Trenor and her husband, Royce Clyde Zeigler II, were accused of killing Riley Ann Sawyers while disciplining her in July 2007. Prosecutors said Trenor and Zeigler beat Riley with belts, dunked her head in cold water and threw her onto a tile floor, fracturing her skull. Zeigler's capital murder trial will be held later.
After Riley's death, the couple stuffed her body in a plastic box and hid it at their suburban Houston home before dumping it in Galveston Bay, according to authorities.
Sheriff's investigators dubbed the toddler "Baby Grace" during the weeks they worked to identify her remains, found by a fisherman. Many of those investigators were in the courtroom Monday and cried as the verdict was read.
"We all made a promise to that little girl ... that we would find the people responsible for her death and bring them to justice and we did," sheriff's Sgt Michael Barry said.
Riley's identity was a mystery for weeks until her paternal grandmother in Ohio, Sheryl Sawyers, saw an artist's sketch of the girl and told authorities in Texas she thought it was her granddaughter.
Sawyers testified during the trial and was in the courtroom as the verdict was read. She did not speak with reporters afterward.
"She looked at Kimberly as a daughter," said Laura DePledge, an attorney for the Sawyers family. "It's a victory for Riley, but it's another loss for Sheryl and the Trenor family."
Trenor admitted taking part in the discipline session but blamed 25-year-old Zeigler for throwing Riley across the family room and causing the skull fractures.
Trenor's defense attorney, Tommie Stickler Jr., said he was disappointed by the verdict but wasn't surprised by how quickly the jury decided.
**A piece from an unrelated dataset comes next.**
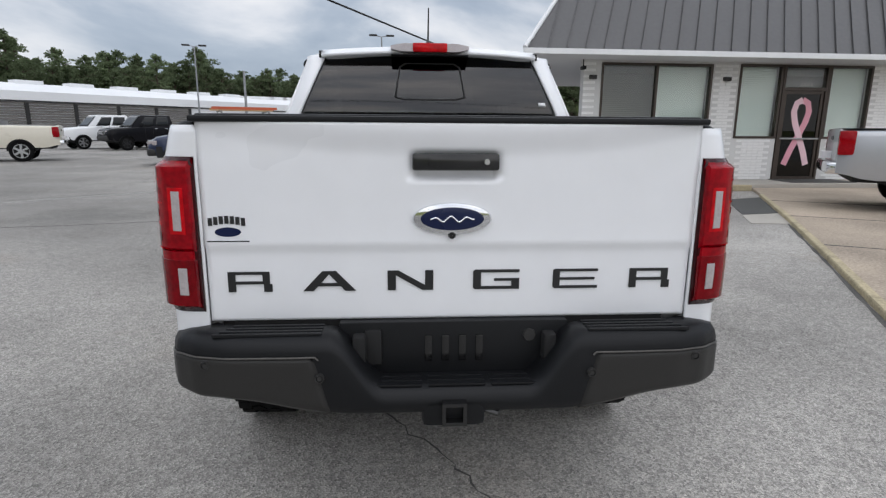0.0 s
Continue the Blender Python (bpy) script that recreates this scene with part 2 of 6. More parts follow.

Jurors had the option of convicting Trenor of two lesser charges.
"This was unacceptable abuse that will be punished but it's not capital murder," Stickler said during his closing arguments.
Stickler said Trenor never intended to kill her daughter, depicting her as a frightened 18 year old at the time of Riley's death who was being controlled by her husband.
But prosecutor Kayla Allen told jurors Trenor was a strong person who killed her daughter because the girl was in the way of her happiness with her new husband.
The foreman, Randall Rothschild, said jurors felt the case was "pretty cut and dried."
"It's an emotional trial because of the victim," Rothschild said as his eyes became teary. "That was hard to set aside (emotions) and stick to the facts. But we did and justice is served."